INPUT DATA ▸
● ● ● ● ●
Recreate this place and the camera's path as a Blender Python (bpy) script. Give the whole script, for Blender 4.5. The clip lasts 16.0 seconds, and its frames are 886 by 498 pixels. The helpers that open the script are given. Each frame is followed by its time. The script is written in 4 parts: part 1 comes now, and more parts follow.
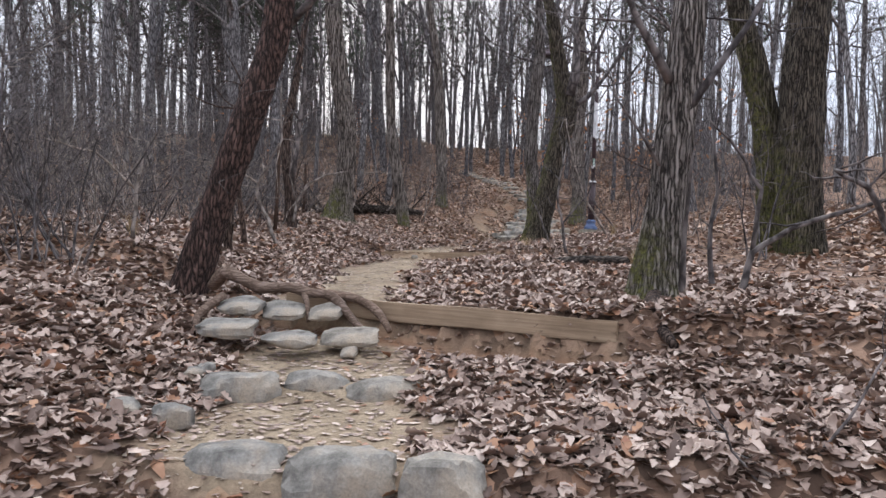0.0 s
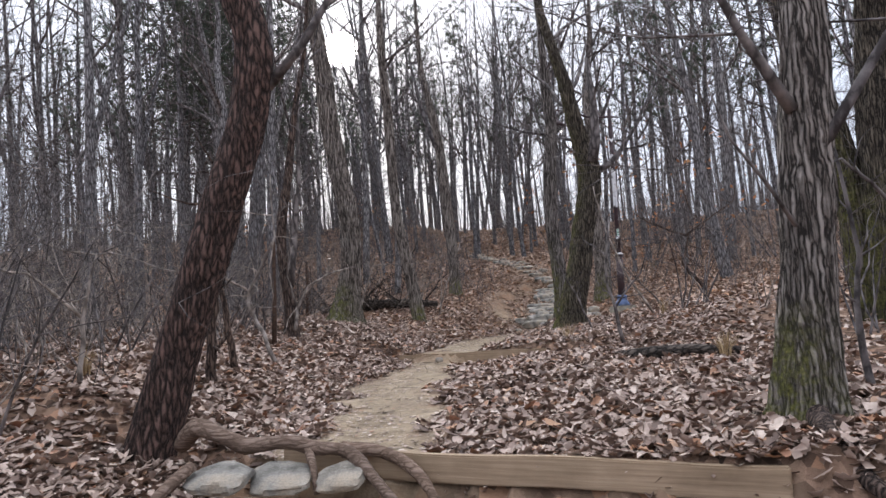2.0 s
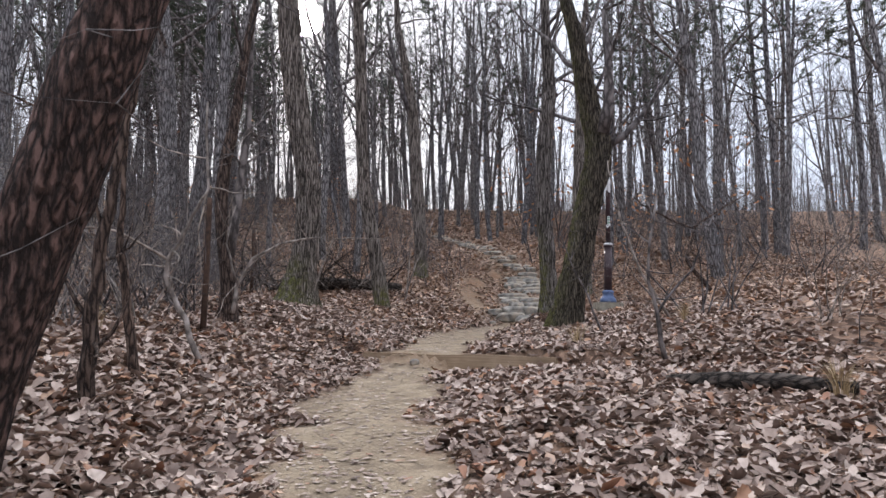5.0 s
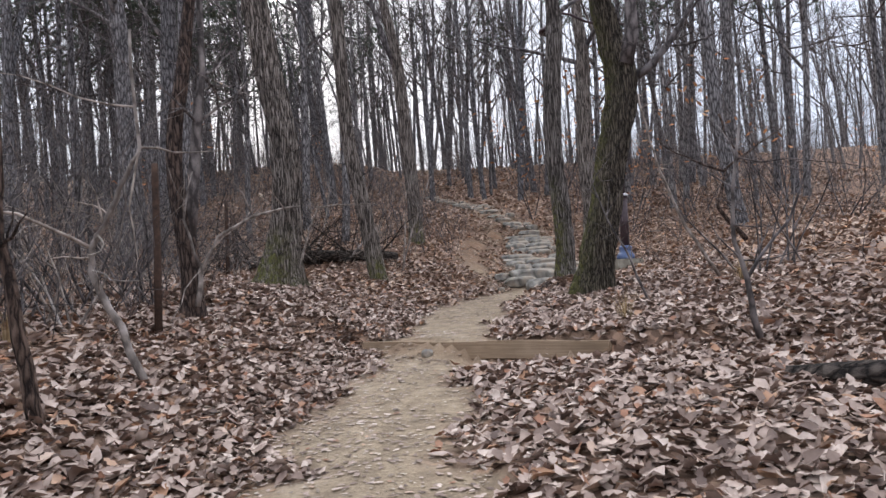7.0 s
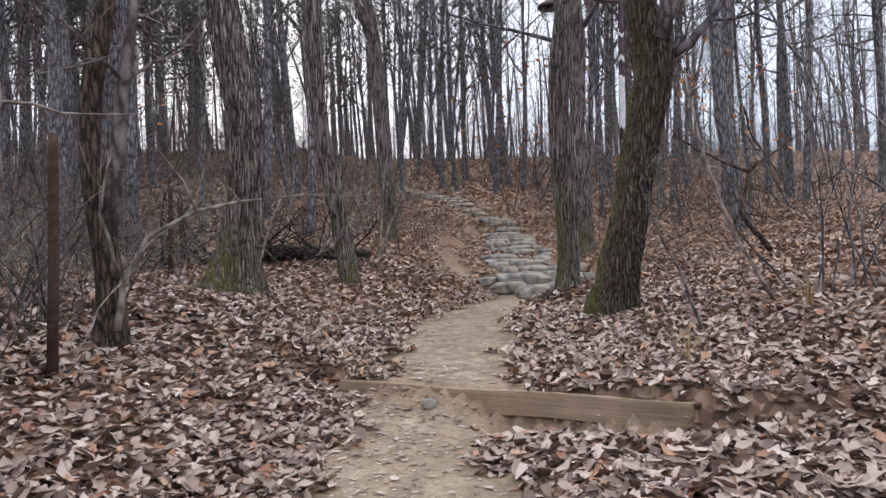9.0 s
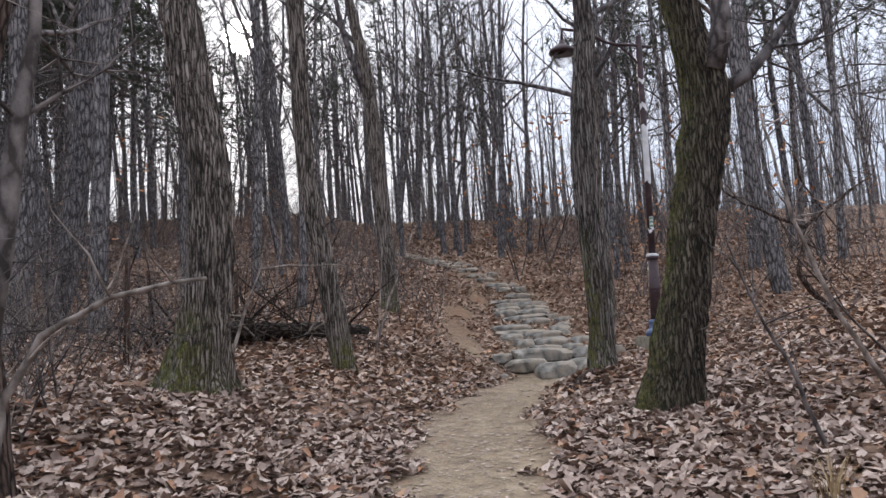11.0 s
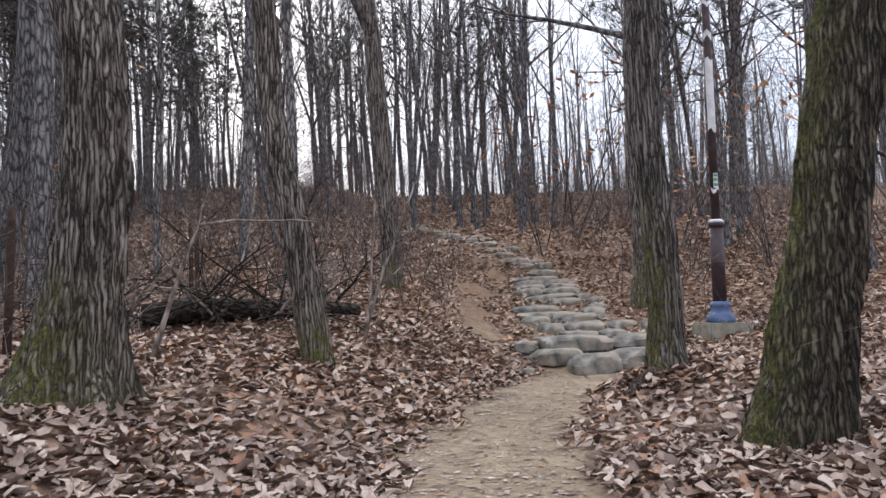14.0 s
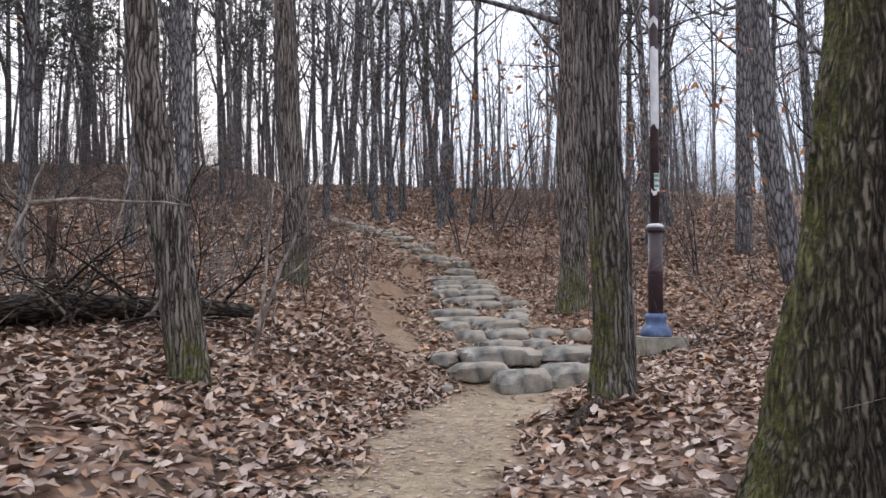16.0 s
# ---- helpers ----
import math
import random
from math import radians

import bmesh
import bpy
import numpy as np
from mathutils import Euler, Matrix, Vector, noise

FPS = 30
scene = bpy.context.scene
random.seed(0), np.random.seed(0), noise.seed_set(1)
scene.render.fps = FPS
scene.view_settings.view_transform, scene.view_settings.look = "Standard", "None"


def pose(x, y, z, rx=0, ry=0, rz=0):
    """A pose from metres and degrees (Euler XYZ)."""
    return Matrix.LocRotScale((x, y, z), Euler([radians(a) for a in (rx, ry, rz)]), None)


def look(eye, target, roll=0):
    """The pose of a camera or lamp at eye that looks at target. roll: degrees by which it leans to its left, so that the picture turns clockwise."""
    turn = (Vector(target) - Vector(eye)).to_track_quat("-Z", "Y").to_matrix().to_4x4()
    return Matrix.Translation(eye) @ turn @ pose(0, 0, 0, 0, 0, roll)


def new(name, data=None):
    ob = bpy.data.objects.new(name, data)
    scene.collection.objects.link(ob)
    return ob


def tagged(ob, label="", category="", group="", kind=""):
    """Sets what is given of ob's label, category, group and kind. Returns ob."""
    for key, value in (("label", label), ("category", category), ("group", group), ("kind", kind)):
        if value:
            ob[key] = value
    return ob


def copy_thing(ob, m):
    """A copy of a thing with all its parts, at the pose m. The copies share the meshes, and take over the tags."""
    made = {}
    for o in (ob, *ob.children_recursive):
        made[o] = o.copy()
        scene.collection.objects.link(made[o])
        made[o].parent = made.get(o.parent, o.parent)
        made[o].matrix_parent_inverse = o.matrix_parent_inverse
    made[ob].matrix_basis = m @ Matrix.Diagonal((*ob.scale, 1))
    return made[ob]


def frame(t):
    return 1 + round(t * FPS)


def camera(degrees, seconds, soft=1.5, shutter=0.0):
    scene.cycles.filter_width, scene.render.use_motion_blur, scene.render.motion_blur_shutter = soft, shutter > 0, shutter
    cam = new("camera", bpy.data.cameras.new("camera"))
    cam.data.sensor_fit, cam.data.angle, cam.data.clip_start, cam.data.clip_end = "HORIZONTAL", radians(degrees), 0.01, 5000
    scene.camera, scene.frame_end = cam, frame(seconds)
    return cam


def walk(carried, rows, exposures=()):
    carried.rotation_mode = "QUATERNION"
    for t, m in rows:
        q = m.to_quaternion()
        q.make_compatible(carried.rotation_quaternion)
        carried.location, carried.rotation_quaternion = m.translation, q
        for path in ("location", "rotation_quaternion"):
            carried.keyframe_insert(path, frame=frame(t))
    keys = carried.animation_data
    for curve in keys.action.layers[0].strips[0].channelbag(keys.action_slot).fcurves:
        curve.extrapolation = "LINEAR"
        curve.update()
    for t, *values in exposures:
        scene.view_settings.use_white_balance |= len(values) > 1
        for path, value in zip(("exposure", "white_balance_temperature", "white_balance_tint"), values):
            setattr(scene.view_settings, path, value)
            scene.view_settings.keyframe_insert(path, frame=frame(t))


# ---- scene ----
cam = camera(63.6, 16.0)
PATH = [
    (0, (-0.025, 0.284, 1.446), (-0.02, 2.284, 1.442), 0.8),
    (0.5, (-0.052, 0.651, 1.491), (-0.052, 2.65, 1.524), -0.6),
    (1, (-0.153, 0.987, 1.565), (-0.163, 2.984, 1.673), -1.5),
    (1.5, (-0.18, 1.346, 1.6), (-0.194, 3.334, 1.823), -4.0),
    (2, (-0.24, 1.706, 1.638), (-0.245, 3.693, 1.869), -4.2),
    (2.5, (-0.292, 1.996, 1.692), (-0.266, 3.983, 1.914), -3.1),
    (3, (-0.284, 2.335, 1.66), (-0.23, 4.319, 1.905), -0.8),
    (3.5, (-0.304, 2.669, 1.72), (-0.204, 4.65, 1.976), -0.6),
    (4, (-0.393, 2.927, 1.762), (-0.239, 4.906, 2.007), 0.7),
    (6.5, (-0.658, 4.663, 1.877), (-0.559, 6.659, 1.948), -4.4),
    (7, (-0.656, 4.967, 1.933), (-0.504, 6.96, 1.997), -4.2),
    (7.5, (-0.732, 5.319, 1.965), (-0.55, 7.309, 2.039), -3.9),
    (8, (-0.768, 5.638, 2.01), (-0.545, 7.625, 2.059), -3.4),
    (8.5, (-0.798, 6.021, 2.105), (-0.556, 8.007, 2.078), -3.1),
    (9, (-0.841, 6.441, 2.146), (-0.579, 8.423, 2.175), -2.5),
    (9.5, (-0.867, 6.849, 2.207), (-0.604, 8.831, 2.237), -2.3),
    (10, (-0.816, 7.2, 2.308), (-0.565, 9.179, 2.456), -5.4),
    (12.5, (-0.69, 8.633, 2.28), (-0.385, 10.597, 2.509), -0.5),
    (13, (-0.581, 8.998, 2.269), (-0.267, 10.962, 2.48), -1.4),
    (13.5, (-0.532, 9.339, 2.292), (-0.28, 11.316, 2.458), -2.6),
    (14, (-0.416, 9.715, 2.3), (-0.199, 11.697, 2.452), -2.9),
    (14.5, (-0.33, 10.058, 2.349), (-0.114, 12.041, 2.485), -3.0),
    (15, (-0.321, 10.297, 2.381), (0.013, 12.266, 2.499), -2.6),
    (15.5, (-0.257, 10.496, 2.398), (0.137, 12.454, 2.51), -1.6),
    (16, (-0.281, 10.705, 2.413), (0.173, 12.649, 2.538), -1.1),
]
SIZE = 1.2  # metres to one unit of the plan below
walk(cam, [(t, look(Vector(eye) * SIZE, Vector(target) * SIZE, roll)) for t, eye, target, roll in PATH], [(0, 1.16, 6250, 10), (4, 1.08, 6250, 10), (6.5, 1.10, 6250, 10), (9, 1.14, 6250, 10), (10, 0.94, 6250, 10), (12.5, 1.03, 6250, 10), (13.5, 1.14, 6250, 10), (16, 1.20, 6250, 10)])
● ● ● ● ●
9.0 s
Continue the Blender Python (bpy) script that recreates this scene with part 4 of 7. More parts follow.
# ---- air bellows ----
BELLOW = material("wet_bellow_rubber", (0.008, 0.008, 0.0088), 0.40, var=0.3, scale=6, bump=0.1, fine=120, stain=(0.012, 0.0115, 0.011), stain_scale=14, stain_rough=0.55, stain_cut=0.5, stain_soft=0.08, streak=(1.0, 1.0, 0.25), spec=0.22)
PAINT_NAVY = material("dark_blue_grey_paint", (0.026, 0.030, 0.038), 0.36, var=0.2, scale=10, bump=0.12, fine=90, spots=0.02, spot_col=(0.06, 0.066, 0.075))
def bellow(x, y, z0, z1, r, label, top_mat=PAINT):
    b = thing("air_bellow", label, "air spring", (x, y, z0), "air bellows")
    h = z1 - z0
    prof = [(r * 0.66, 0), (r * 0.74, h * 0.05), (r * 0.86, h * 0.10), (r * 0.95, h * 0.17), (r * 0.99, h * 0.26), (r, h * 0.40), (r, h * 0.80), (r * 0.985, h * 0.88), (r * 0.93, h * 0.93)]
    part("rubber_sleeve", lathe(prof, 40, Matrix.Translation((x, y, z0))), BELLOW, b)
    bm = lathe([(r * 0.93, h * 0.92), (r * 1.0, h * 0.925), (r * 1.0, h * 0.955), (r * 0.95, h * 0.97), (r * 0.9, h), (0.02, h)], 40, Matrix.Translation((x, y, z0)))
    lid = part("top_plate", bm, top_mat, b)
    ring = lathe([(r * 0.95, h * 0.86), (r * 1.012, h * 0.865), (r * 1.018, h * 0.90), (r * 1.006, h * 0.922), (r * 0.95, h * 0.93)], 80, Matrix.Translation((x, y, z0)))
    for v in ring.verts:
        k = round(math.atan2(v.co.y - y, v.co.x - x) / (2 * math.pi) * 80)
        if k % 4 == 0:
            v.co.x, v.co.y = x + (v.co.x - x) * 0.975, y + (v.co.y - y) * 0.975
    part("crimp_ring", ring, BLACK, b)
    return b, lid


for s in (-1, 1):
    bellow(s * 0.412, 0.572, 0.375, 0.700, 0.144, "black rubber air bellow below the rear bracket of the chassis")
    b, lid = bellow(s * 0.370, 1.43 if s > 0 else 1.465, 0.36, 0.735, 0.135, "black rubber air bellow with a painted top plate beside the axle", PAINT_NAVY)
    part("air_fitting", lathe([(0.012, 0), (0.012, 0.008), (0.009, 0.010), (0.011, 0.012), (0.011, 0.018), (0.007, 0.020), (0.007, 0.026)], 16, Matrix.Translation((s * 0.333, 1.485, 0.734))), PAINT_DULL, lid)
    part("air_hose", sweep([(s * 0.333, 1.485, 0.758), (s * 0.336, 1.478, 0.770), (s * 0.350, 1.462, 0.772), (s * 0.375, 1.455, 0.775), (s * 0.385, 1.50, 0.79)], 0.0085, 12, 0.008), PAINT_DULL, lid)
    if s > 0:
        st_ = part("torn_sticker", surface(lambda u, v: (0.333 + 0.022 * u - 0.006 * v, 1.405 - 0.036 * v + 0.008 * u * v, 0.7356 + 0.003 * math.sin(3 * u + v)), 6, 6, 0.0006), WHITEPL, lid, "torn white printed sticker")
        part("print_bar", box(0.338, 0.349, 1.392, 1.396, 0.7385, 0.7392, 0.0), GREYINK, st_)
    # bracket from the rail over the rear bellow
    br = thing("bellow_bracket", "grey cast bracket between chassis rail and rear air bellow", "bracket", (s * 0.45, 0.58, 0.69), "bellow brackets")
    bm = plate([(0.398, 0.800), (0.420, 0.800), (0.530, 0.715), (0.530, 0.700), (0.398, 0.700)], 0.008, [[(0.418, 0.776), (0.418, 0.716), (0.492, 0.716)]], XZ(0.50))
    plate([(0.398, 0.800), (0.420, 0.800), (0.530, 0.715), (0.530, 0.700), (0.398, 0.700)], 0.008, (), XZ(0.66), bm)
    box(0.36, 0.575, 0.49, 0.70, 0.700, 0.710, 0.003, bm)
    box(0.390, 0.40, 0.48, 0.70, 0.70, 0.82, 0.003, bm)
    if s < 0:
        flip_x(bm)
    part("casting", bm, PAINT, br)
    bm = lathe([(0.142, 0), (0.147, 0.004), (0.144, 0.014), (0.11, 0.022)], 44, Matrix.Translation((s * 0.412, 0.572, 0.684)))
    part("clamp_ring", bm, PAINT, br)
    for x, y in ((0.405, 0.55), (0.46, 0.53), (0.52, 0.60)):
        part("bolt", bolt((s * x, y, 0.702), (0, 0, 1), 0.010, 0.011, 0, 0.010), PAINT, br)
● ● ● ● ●
Copy the lines from the entries above in which the word "with" appears.

TASK ANSWER ▸
    """A copy of a thing with all its parts, at the pose m. The copies share the meshes, and take over the tags."""
Continue the Blender Python (bpy) script that recreates this scene with part 4 of 7. More parts follow.
    b, lid = bellow(s * 0.370, 1.43 if s > 0 else 1.465, 0.36, 0.735, 0.135, "black rubber air bellow with a painted top plate beside the axle", PAINT_NAVY)